Les faillites se multiplient en Suisse. Mercredi 12 mars, l'entreprise Constantin Isolations SA a Sion a dû fermer ses portes, entraînant la perte de 34 emplois. Et ce cas est loin d'être isolé: en 2024, les faillites ont atteint un nombre record de 11'506, en hausse de 15% par rapport à l'année précédente.
Cette tendance ne se reflète certes pas (encore) dans les statistiques du chômage. Mais chaque faillite ne cache pas moins des destins bouleversés et des personnes qui doivent soudainement chercher un nouvel emploi. Plus généralement, ce phénomène n'envoie pas du tout un bon signal quant à l'état de santé de l'économie suisse.
Moins il y a de barrières à l'entrée, plus le secteur trinque
Selon l'Union suisse des créanciers Creditreform, les faillites ont continué d'augmenter en 2025, avec une hausse de 7,7% au cours des deux premiers mois de l'année. Claude Federer, directeur de Creditreform, précise que les données pour les différentes branches de l'économie ne sont pas encore disponibles.
Mais si l'on part du principe que la tendance des dernières années s'est poursuivie, les secteurs les plus touchés devraient être ceux de la construction, de l'hôtellerie/restauration, du commerce et des services. «Dans ces branches, les barrières à l'entrée sont plutôt faibles. Celui qui veut ouvrir une entreprise de conseil a seulement besoin d'un bureau, d'un ordinateur et d'un téléphone», explique Claude Federer.

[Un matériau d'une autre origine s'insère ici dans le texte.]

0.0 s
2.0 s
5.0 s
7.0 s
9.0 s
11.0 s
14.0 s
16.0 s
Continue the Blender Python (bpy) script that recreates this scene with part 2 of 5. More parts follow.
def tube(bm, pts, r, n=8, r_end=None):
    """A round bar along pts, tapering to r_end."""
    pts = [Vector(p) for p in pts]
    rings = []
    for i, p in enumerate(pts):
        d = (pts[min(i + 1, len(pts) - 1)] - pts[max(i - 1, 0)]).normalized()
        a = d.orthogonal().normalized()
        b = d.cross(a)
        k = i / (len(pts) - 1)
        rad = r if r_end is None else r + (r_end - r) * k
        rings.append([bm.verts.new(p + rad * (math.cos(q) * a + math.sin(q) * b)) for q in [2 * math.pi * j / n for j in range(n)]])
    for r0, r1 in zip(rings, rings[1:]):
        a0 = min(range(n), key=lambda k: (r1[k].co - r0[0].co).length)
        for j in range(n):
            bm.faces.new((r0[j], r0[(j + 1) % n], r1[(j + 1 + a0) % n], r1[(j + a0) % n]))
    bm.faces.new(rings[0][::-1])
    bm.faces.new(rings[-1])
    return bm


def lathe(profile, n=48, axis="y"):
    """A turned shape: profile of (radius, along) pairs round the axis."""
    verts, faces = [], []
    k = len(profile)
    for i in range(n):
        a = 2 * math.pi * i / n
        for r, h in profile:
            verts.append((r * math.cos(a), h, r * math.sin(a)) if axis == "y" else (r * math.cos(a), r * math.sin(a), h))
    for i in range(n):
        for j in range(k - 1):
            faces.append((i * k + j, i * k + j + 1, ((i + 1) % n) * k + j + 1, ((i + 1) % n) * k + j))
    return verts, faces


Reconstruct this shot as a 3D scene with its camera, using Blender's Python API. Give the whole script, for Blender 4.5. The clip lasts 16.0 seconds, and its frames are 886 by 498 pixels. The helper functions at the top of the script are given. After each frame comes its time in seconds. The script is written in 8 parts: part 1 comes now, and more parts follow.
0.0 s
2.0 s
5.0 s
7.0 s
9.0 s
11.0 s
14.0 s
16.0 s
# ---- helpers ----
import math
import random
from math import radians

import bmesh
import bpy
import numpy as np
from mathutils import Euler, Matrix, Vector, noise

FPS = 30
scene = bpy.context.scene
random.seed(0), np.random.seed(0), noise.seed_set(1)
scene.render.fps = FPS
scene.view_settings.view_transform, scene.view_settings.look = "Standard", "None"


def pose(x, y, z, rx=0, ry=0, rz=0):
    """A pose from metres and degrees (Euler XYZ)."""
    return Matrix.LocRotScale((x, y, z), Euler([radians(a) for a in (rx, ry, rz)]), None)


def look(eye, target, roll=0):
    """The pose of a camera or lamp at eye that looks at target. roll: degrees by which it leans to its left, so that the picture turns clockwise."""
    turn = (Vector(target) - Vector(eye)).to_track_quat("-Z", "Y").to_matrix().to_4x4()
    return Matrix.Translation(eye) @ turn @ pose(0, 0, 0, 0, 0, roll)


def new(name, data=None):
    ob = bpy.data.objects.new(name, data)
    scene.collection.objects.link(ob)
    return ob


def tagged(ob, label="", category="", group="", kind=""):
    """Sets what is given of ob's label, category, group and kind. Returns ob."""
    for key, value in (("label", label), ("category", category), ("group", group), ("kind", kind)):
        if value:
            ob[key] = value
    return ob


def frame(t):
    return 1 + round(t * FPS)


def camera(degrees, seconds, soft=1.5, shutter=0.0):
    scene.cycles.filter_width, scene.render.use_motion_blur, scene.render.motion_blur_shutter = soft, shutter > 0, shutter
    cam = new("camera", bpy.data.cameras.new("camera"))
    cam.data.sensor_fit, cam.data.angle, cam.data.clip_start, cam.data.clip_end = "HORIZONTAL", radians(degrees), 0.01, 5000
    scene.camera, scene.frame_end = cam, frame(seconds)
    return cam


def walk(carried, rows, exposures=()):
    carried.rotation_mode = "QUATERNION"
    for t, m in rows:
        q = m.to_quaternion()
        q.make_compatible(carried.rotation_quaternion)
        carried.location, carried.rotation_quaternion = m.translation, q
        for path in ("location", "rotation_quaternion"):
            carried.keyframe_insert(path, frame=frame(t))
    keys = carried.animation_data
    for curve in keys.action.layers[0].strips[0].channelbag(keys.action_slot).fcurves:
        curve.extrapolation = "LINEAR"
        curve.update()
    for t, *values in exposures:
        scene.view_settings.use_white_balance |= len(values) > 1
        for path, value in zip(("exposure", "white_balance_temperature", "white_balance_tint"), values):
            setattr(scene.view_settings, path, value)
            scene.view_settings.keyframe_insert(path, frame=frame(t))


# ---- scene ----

Les entreprises zombies ferment
A quoi cette hausse des faillites est-elle due? D'abord à la pandémie de Covid-19. «On a maintenu en vie des entreprises zombies qui, dans des conditions économiques normales, auraient fait faillite bien plus tôt», explique Claude Federer. Aujourd'hui, ces mêmes entreprises sont censées rembourser les prêts Covid, ce qu'elles sont incapables de faire. Résultat: elles disparaissent. C'est notamment ce phénomène qu'on perçoit dans les chiffres de l'année 2024.
Une autre raison est tout simplement le contexte économique difficile que les entreprises traversent actuellement. Dans le secteur de la construction, un recul du chiffre d'affaires est attendu pour les trois premiers mois de l'année. Si l'économie résiste à une forte pression depuis plusieurs années maintenant, plusieurs secteurs commencent à marquer le pas.
«J'ai longtemps été étonné par le peu de traces laissées par les augmentations de coûts et les hausses des taux d'intérêt de ces dernières années dans le secteur de la construction», déclare Fredy Hasenmaile, économiste en chef à la banque Raiffeisen. Mais aujourd'hui de nombreuses entreprises ont épuisé leurs réserves. «Le nombre de faillites dans le secteur de la construction est nettement supérieur à la moyenne», poursuit l'expert.
Faillites d'hôtels malgré des nuitées record
Le secteur de l'hôtellerie est lui fortement affecté par la hausse des coûts, indépendamment des bons chiffres d'affaires réalisés ces derniers temps. «On lit certes que le nombre de nuitées dans l'hôtellerie atteint des records. Mais en même temps, de nombreux établissements font faillite», explique Fredy Hasenmaile.
L'industrie est également à la peine. La faute à la crise qui affecte le secteur au niveau mondial depuis deux ans. L'économie allemande, si importante pour les exportations suisses, connaît en outre un ralentissement. Pour l'heure, la vague de faillites semble épargner le secteur en Suisse. «Mais dans les domaines de la métallurgie, de la production de meubles et de l'impression, on commence à manquer d'oxygène», précise Freddy Hasenmaile.
Dagmar Jenni, de l'association des commerces de détail Swiss Retail Federation, voit les choses plus sereinement pour son secteur: «Les créations d'entreprises et les faillites sont à peu près équilibrées dans le commerce de détail.» Bien sûr, il y a des restructurations, comme celle qui affecte Migros actuellement, et même des faillites retentissantes, comme celle de la chaîne de magasin Depot. Mais d'une façon générale, l'optimisme reste de mise.
Poursuite de la hausse attendue
Pour ce qui est de l'économie dans son ensemble, la vague de faillites devrait s'intensifier au cours des prochains mois, estime Claude Federer. Il rappelle que depuis le début de l'année, les créances de droit public telles que les arriérés d'impôts et les cotisations AVS impayées ne sont plus poursuivies par voie de saisie, mais par voie de faillite.
«Ce changement devrait entraîner, avec un certain retard, une nette augmentation des faillites à partir d'avril ou de mai», explique le responsable associatif. On ne peut pas prédire les conséquences exactes de cette évolution sur le nombre des faillites. Mais même sans cela, la tendance constatée en 2024 devrait perdurer.